Monday, 1 September 2025

Matters of Public Importance

Cost of Living

4:43 pm

Photo of Matt O'SullivanMatt O'Sullivan (WA, Liberal Party, Shadow Assistant Minister for Fisheries and Forestry) Share this | Hansard source

I thank Senator Hume for bringing this very important matter before the Senate today. Earlier this year the Australian Labor Party promised to deliver responsible and meaningful cost-of-living relief to Australians should they be elected. Four months later, we've seen nothing of the sort. Day after day, week after week, we hear the same story: the cost of living is a huge issue. It certainly is, and it's affecting each and every Australian. Yet this Labor government has no solution. Worse still, it seems that they don't even want to fix it. Labor is the Michael Scott of economics: thinking that by shouting loud enough they can dodge the fallout of their reckless spending. If they believe blaming everyone else will erase this damage, they're indeed as delusional as that character himself.
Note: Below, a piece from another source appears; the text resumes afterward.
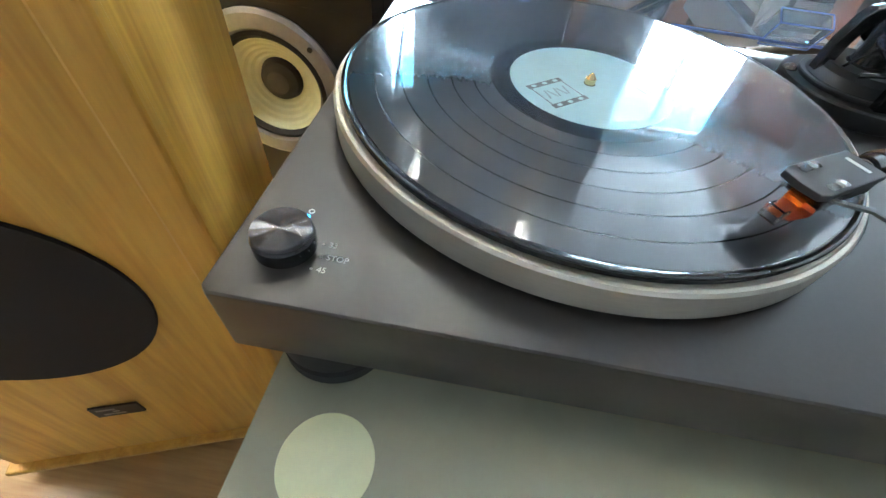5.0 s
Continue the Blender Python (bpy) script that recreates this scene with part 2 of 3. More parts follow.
M_WALL = mat("wall_paint", (0.13, 0.12, 0.11), 0.8, vary=0.05, scale=6, bump=0.0004)
M_MIDCONE = mat("grey_cone", (0.11, 0.105, 0.105), 0.45, vary=0.2, scale=80)
M_CEIL = mat("ceiling_paint", (0.19, 0.185, 0.17), 0.85, vary=0.04, scale=6)
M_FRAMEWHITE = mat("white_frame", (0.75, 0.75, 0.74), 0.4, vary=0.04, scale=20)
M_TABLE = mat("white_table", (0.76, 0.75, 0.69), 0.42, vary=0.06, scale=14, rough_vary=0.08)
M_GREYBOARD = mat("grey_board", (0.36, 0.39, 0.43), 0.5, vary=0.06, scale=14)
M_BROWNDARK = mat("dark_brown_board", (0.06, 0.035, 0.025), 0.5, vary=0.2, scale=20)
M_ARM = mat("arm_black_lacquer", (0.013, 0.013, 0.014), 0.3, vary=0.1, scale=200, coat=0.35)
M_AMP = mat("anodised_black", (0.0038, 0.0038, 0.0055), 0.7, 0.0, vary=0.15, scale=200, bump=0.00003, spec=0.05)
M_CAP = mat("black_sleeve", (0.012, 0.012, 0.013), 0.35, vary=0.15, scale=90)
M_CAPTOP = mat("grey_metal_top", (0.30, 0.31, 0.33), 0.4, 0.7, vary=0.08, scale=120)
M_CARD = mat("cardboard", (0.42, 0.30, 0.19), 0.85, vary=0.1, scale=30, bump=0.0002)
M_BLUEBLACK = mat("blue_black_paint", (0.022, 0.026, 0.042), 0.45, vary=0.2, scale=20)
M_YELLOW = mat("yellow_cloth", (0.75, 0.58, 0.06), 0.8, vary=0.2, scale=60, bump=0.001)
M_RED = mat("red_print", (0.45, 0.05, 0.04), 0.6, vary=0.1, scale=80)
M_TUBE = glow("lamp_tube", (1.0, 0.94, 0.76), TUBE_GLOW)
M_SKYGLOW = sky_glow()
M_LED = glow("blue_led", (0.10, 0.45, 1.0), 6.0)


# ---- building helpers ----
BASE = {}


def thing(name, at, label, category, group="", kind=""):
    e = new(name)
    e.empty_display_size = 0.02
    e.location = at
    BASE[e.name] = Vector(at)
    return tagged(e, label, category, group, kind)


def part(name, bm, material, parent=None, label="", smooth=True, sharp=19):
    me = bpy.data.meshes.new(name)
    bmesh.ops.recalc_face_normals(bm, faces=bm.faces[:])
    bm.to_mesh(me)
    bm.free()
    me.materials.append(material)
    if smooth:
        me.shade_smooth()
        me.set_sharp_from_angle(angle=radians(sharp))
    ob = new(name, me)
    if parent is not None:
        ob.parent = parent
        if parent.name in BASE:
            ob.matrix_parent_inverse = Matrix.Translation(-BASE[parent.name])
    if label:
        ob["label"] = label
    return ob


def box(x0, x1, y0, y1, z0, z1, bevel=0.0, m=None, bm=None, seg=2):
    bm2 = bmesh.new()
    bmesh.ops.create_cube(bm2, size=1)
    for v in bm2.verts:
        v.co = Vector(((x0 + x1) / 2 + v.co.x * (x1 - x0), (y0 + y1) / 2 + v.co.y * (y1 - y0), (z0 + z1) / 2 + v.co.z * (z1 - z0)))
    if bevel:
        bmesh.ops.bevel(bm2, geom=bm2.edges[:], offset=bevel, segments=seg, profile=0.5, affect="EDGES")
    if m is not None:
        bmesh.ops.transform(bm2, matrix=m, verts=bm2.verts[:])
    if bm is None:
        return bm2
    return join(bm, bm2)


def join(bm, other):
    me = bpy.data.meshes.new("tmp")
    other.to_mesh(me)
    other.free()
    bm.from_mesh(me)
    bpy.data.meshes.remove(me)
    return bm


def lathe(profile, seg=48, m=None, bm=None):
    """Turn a profile of (r, z) about z."""
    seg = max(seg, 24)
    b = bmesh.new()
    rings = []
    for r, z in profile:
        if r < 1e-6:
            rings.append([b.verts.new((0, 0, z))])
        else:
            rings.append([b.verts.new((r * math.cos(2 * math.pi * i / seg), r * math.sin(2 * math.pi * i / seg), z)) for i in range(seg)])
    for a, c in zip(rings, rings[1:]):
        for i in range(seg):
            j = (i + 1) % seg
            if len(a) == 1 and len(c) == 1:
                continue
            if len(a) == 1:
                b.faces.new((a[0], c[i], c[j]))
            elif len(c) == 1:
                b.faces.new((a[i], a[j], c[0]))
            else:
                b.faces.new((a[i], a[j], c[j], c[i]))
    if m is not None:
        bmesh.ops.transform(b, matrix=m, verts=b.verts[:])
    return b if bm is None else join(bm, b)


def rod(r, h, seg=24, bev=0.0005, m=None, bm=None):
    return lathe([(0, 0), (r - bev, 0), (r, bev), (r, h - bev), (r - bev, h), (0, h)], seg, m, bm)


def spline(points, steps=8):
    """A smooth curve through the points."""
    p = [Vector(q) for q in points]
    p = [p[0] * 2 - p[1]] + p + [p[-1] * 2 - p[-2]]
    out = []
    for i in range(1, len(p) - 2):
        for k in range(steps):
            t = k / steps
            a, b, c, d = p[i - 1], p[i], p[i + 1], p[i + 2]
            out.append(0.5 * (2 * b + (c - a) * t + (2 * a - 5 * b + 4 * c - d) * t * t + (3 * b - a - 3 * c + d) * t ** 3))
    return out + [p[-2]]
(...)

This government's own campaign website promised that they would provide energy bill relief while putting downward pressure on inflation. Well, on the contrary, our headline annual inflation rate has risen from 1.9 to 2.8 per cent, the highest rate we've seen in over a year. The basic laws of economics do not change. Only by improving productivity growth can we sustainably raise living standards. And what is this government doing about it? Well, they called a roundtable to discuss it.

The one thing that came out of the recent economic reform roundtable is that this government finally realised that there is a productivity crisis in this country. But simply trying to spend their way to improve productivity is not the solution either. Robert Breunig wrote in the AFR:

You can't spend your way to productivity. A solid body of evidence underwrites the argument that big government is bad for productivity. Government spending can lead to higher interest rates making borrowing more expensive for businesses and individuals. This reduces private investment.

There are real and tangible things that Labor could be doing, but they aren't. They could be cutting red tape, encouraging private sector investment and creating an environment where small businesses can thrive. Instead, they're bailing water out with one hand while pouring more into the leaky boat with the other. Business Council Chief Executive Bran Black affirmed this by stating, 'You don't fix Australia's lagging productivity and investment by taxing business more and making Australians less competitive.'

Reduced private sector spending is already contracting and continues to do so under this government's watch. We know non-mining investment is already down 1.9 per cent over the past year, and in Victoria it's dropped 5.3 per cent. Private sector capital expenditure is now at its lowest contraction since 2020. So, rather than incentivise private sector investment, this government under its watch saddles it with more red tape and union-favouring industrial relations laws. National productivity will continue to plummet if this government thinks that it can just spend its way out.

When productivity is poor we all feel poorer for it. Our standard of living drops, and people feel they have less to spend in their back pocket. This is all happening under this government. This government have had 1,197 days to deliver on their promises to the Australian people. Sadly, they're failing. But, just like Michael Scott convinced himself that he's the genius manager while the office crumbles daily around him, Labor are full of deluded optimism, convinced that their antics will somehow work out while ordinary Australians foot the bill for their mistakes. The cost-of-living crisis is only getting worse, not better. It's time for them to stop making excuses and start taking real action.